Part of the intention of the poll chaplain program is that their mere presence at polling places – especially ordained chaplains wearing clerical robes or collars – may serve as a deterrent against intimidating behavior in the first place. Although one volunteer asked during the training whether some voters might be upset by seeing people in clerical garb during a pointedly secular event, Taylor said he wasn’t aware of any such complaints in the past.

“We won’t know entirely how much your presence deterred others from taking nefarious action, so we hope that most of you are very bored at your polling sites,” Taylor said.

The Rev. Melanie Mullen, The Episcopal Church’s director of reconciliation, justice and creation care, and Rebecca Linder Blachly, director of the church’s Office of Government Relations, directed trainees to the church’s comprehensive array of election-related resources, including a similar training for “protest chaplains.”

The Rev.

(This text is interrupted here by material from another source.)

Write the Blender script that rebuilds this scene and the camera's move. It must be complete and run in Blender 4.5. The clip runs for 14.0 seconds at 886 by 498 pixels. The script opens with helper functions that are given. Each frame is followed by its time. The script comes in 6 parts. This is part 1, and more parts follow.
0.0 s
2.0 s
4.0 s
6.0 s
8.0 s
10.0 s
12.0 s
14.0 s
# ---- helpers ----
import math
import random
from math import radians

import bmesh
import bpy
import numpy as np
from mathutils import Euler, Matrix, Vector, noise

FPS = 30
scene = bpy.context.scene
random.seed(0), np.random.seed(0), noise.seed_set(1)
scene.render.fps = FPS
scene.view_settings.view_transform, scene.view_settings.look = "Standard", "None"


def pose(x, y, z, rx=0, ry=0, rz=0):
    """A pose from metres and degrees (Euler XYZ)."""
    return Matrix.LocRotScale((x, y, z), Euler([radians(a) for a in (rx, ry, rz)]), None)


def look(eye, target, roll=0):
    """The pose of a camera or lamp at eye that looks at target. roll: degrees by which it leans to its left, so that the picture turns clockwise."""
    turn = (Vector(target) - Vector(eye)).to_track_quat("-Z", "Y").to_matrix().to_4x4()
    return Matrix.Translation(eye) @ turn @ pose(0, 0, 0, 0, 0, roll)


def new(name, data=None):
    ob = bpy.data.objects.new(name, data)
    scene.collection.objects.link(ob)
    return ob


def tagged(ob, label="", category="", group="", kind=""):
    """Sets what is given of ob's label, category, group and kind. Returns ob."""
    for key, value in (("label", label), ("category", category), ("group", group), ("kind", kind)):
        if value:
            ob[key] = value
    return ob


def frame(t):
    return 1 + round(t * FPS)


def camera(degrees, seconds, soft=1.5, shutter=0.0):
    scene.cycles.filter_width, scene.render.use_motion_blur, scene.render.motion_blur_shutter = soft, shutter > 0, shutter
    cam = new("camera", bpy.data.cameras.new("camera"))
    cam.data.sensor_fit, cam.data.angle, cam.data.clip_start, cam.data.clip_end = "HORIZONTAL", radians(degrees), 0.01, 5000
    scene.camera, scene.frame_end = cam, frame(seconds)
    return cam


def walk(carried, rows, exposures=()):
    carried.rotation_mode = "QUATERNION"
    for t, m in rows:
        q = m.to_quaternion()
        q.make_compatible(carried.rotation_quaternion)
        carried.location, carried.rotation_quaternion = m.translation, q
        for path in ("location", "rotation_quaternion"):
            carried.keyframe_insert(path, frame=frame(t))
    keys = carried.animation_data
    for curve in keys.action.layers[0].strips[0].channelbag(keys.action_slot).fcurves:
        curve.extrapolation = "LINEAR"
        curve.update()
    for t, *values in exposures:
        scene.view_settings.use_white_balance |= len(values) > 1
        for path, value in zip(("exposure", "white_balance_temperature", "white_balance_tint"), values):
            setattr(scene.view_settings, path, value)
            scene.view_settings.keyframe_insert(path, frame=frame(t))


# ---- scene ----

Charles Robertson, the presiding bishop’s canon for ministry beyond The Episcopal Church, reminded trainees of Presiding Bishop Michael Curry’s call to partisan neutrality but not moral neutrality, and stressed that participating in activities like this is a way to bring people together.

“Poll chaplains can help to remind us that we are fellow Americans first,” Robertson said. “Our identity as people of faith – and our commitment to each other’s dignity – matters more than our commitment to a political party.”